• [REQUIRED WORK]: Repeat, exactly and in full, the lines of the listing below, but without any pictures.

^^^^

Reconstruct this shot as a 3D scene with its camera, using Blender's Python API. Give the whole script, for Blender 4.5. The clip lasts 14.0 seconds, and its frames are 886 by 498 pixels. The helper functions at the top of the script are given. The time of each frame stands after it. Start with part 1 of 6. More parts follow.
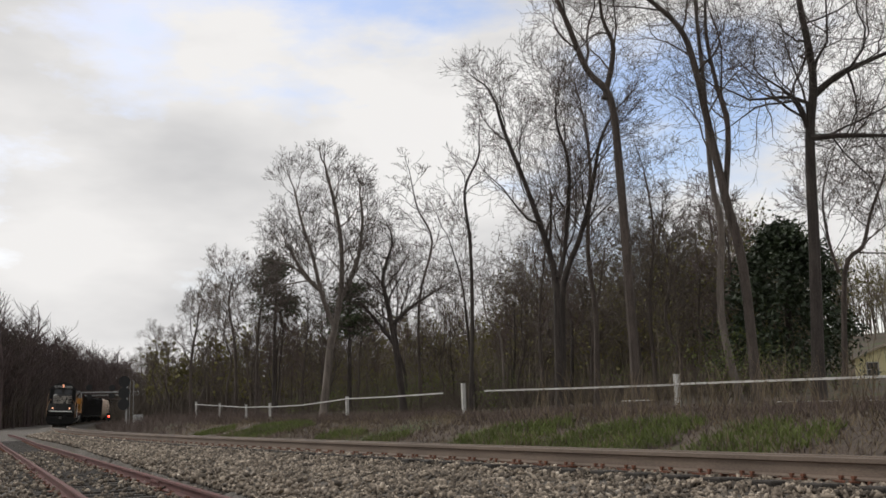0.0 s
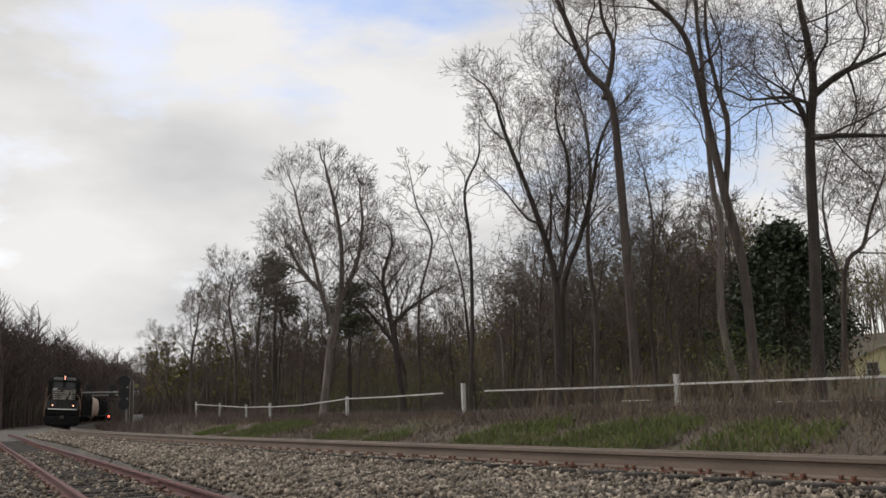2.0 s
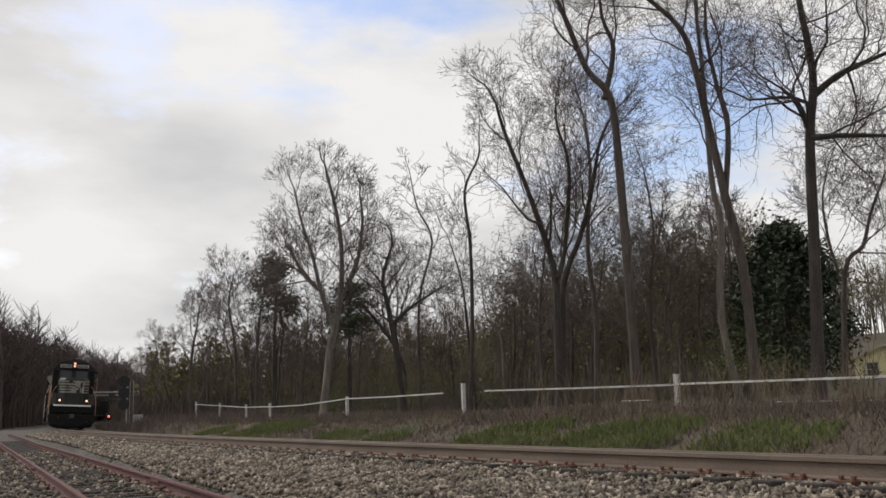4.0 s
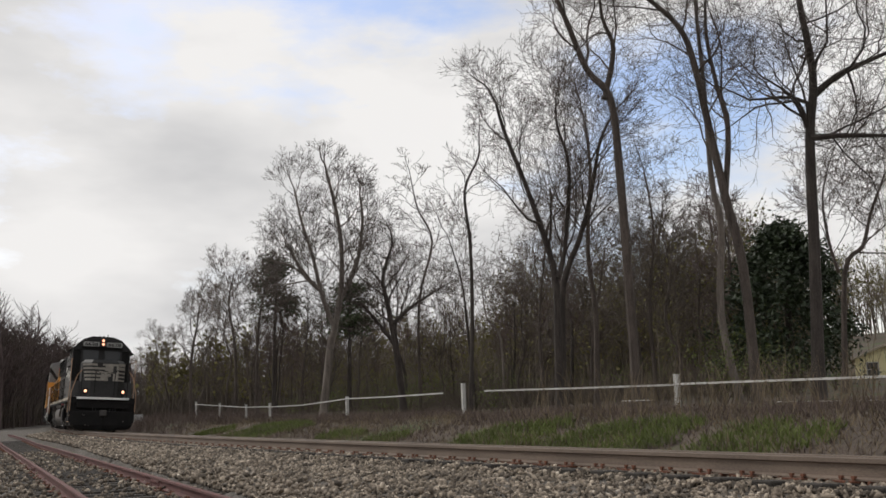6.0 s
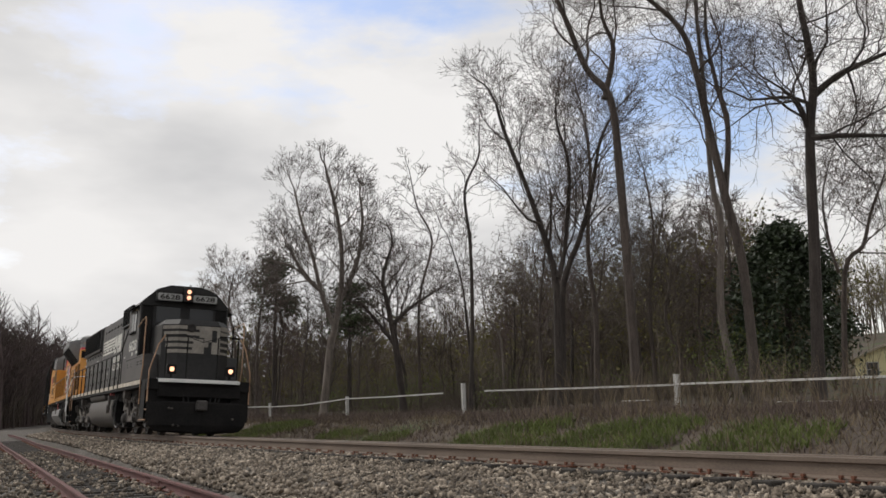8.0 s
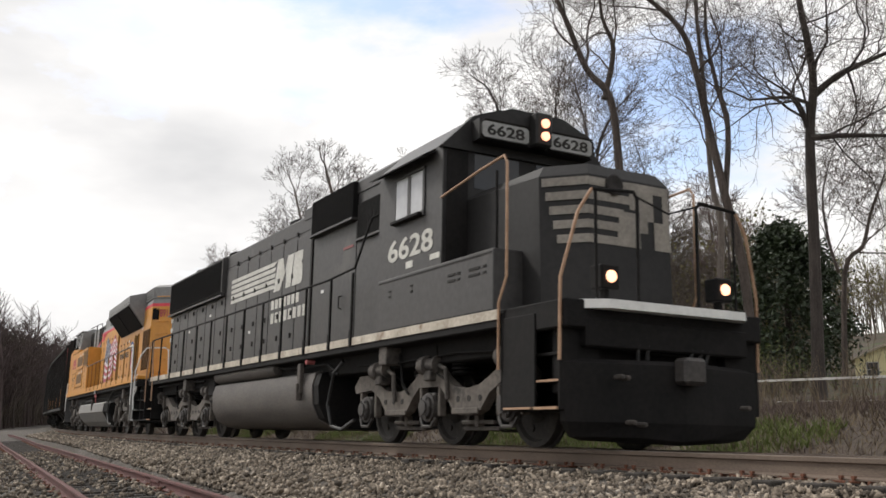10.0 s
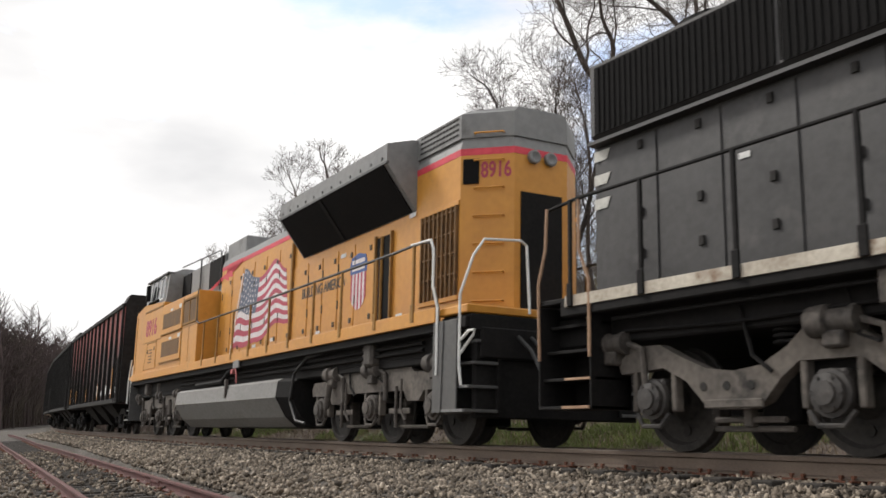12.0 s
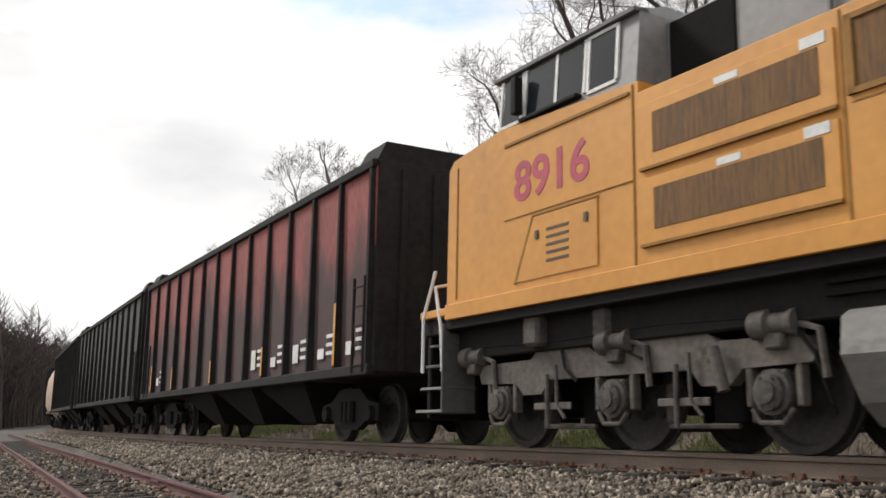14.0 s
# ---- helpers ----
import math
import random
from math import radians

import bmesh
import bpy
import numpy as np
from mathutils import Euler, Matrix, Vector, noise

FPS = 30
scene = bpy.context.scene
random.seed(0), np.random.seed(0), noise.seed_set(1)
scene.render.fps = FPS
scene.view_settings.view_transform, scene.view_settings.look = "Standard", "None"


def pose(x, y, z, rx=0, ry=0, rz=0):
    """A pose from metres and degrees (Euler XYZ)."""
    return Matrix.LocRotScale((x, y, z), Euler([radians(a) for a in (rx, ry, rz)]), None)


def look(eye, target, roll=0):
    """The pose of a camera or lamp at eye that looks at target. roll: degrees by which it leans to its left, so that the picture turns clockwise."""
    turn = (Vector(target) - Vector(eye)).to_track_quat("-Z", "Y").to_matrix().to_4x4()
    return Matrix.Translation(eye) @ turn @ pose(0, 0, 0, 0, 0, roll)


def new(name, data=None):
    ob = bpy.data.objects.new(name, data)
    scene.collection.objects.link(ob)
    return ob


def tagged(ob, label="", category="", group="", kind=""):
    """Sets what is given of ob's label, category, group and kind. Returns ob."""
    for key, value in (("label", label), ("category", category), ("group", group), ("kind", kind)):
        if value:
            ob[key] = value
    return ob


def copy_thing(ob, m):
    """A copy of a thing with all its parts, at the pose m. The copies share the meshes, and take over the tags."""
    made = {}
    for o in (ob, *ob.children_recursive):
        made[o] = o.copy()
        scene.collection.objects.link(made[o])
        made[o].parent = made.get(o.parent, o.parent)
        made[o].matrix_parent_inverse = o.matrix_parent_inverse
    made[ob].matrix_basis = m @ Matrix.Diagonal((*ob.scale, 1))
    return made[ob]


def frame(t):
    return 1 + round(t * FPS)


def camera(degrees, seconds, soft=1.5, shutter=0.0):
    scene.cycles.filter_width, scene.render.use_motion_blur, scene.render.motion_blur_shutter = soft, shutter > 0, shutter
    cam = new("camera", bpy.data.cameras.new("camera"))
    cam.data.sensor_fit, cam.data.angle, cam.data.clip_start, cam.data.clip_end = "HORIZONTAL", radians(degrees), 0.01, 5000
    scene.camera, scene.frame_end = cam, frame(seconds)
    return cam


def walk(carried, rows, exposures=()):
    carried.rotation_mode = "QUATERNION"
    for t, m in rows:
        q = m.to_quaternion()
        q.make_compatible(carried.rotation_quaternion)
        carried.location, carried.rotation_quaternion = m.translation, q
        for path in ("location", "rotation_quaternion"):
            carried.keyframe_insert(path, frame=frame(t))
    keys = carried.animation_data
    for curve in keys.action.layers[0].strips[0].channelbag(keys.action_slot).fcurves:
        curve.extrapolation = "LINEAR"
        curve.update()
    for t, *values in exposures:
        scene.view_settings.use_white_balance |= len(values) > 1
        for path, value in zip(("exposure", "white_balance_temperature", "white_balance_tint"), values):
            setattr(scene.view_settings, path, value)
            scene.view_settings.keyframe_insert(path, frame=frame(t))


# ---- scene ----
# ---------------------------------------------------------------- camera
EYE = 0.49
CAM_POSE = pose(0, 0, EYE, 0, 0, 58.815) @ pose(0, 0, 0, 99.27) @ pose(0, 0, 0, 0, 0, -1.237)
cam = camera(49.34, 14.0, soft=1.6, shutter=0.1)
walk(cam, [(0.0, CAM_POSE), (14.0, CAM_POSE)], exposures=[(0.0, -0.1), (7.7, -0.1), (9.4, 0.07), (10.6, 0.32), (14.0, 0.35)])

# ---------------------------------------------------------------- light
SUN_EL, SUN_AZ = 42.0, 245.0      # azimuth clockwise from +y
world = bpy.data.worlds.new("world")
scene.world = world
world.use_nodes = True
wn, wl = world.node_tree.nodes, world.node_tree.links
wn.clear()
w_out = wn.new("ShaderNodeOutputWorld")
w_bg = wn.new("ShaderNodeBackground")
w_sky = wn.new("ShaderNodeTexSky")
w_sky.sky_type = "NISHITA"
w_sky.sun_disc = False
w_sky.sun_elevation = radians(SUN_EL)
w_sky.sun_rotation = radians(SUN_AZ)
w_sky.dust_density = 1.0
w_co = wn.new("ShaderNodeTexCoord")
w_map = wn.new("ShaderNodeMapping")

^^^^

• [COMPLETE OUTPUT]:
Reconstruct this shot as a 3D scene with its camera, using Blender's Python API. Give the whole script, for Blender 4.5. The clip lasts 14.0 seconds, and its frames are 886 by 498 pixels. The helper functions at the top of the script are given. The time of each frame stands after it. Start with part 1 of 6. More parts follow.
0.0 s
2.0 s
4.0 s
6.0 s
8.0 s
10.0 s
12.0 s
14.0 s
# ---- helpers ----
import math
import random
from math import radians

import bmesh
import bpy
import numpy as np
from mathutils import Euler, Matrix, Vector, noise

FPS = 30
scene = bpy.context.scene
random.seed(0), np.random.seed(0), noise.seed_set(1)
scene.render.fps = FPS
scene.view_settings.view_transform, scene.view_settings.look = "Standard", "None"


def pose(x, y, z, rx=0, ry=0, rz=0):
    """A pose from metres and degrees (Euler XYZ)."""
    return Matrix.LocRotScale((x, y, z), Euler([radians(a) for a in (rx, ry, rz)]), None)


def look(eye, target, roll=0):
    """The pose of a camera or lamp at eye that looks at target. roll: degrees by which it leans to its left, so that the picture turns clockwise."""
    turn = (Vector(target) - Vector(eye)).to_track_quat("-Z", "Y").to_matrix().to_4x4()
    return Matrix.Translation(eye) @ turn @ pose(0, 0, 0, 0, 0, roll)


def new(name, data=None):
    ob = bpy.data.objects.new(name, data)
    scene.collection.objects.link(ob)
    return ob


def tagged(ob, label="", category="", group="", kind=""):
    """Sets what is given of ob's label, category, group and kind. Returns ob."""
    for key, value in (("label", label), ("category", category), ("group", group), ("kind", kind)):
        if value:
            ob[key] = value
    return ob


def copy_thing(ob, m):
    """A copy of a thing with all its parts, at the pose m. The copies share the meshes, and take over the tags."""
    made = {}
    for o in (ob, *ob.children_recursive):
        made[o] = o.copy()
        scene.collection.objects.link(made[o])
        made[o].parent = made.get(o.parent, o.parent)
        made[o].matrix_parent_inverse = o.matrix_parent_inverse
    made[ob].matrix_basis = m @ Matrix.Diagonal((*ob.scale, 1))
    return made[ob]


def frame(t):
    return 1 + round(t * FPS)


def camera(degrees, seconds, soft=1.5, shutter=0.0):
    scene.cycles.filter_width, scene.render.use_motion_blur, scene.render.motion_blur_shutter = soft, shutter > 0, shutter
    cam = new("camera", bpy.data.cameras.new("camera"))
    cam.data.sensor_fit, cam.data.angle, cam.data.clip_start, cam.data.clip_end = "HORIZONTAL", radians(degrees), 0.01, 5000
    scene.camera, scene.frame_end = cam, frame(seconds)
    return cam


def walk(carried, rows, exposures=()):
    carried.rotation_mode = "QUATERNION"
    for t, m in rows:
        q = m.to_quaternion()
        q.make_compatible(carried.rotation_quaternion)
        carried.location, carried.rotation_quaternion = m.translation, q
        for path in ("location", "rotation_quaternion"):
            carried.keyframe_insert(path, frame=frame(t))
    keys = carried.animation_data
    for curve in keys.action.layers[0].strips[0].channelbag(keys.action_slot).fcurves:
        curve.extrapolation = "LINEAR"
        curve.update()
    for t, *values in exposures:
        scene.view_settings.use_white_balance |= len(values) > 1
        for path, value in zip(("exposure", "white_balance_temperature", "white_balance_tint"), values):
            setattr(scene.view_settings, path, value)
            scene.view_settings.keyframe_insert(path, frame=frame(t))


# ---- scene ----
# ---------------------------------------------------------------- camera
EYE = 0.49
CAM_POSE = pose(0, 0, EYE, 0, 0, 58.815) @ pose(0, 0, 0, 99.27) @ pose(0, 0, 0, 0, 0, -1.237)
cam = camera(49.34, 14.0, soft=1.6, shutter=0.1)
walk(cam, [(0.0, CAM_POSE), (14.0, CAM_POSE)], exposures=[(0.0, -0.1), (7.7, -0.1), (9.4, 0.07), (10.6, 0.32), (14.0, 0.35)])

# ---------------------------------------------------------------- light
SUN_EL, SUN_AZ = 42.0, 245.0      # azimuth clockwise from +y
world = bpy.data.worlds.new("world")
scene.world = world
world.use_nodes = True
wn, wl = world.node_tree.nodes, world.node_tree.links
wn.clear()
w_out = wn.new("ShaderNodeOutputWorld")
w_bg = wn.new("ShaderNodeBackground")
w_sky = wn.new("ShaderNodeTexSky")
w_sky.sky_type = "NISHITA"
w_sky.sun_disc = False
w_sky.sun_elevation = radians(SUN_EL)
w_sky.sun_rotation = radians(SUN_AZ)
w_sky.dust_density = 1.0
w_co = wn.new("ShaderNodeTexCoord")
w_map = wn.new("ShaderNodeMapping")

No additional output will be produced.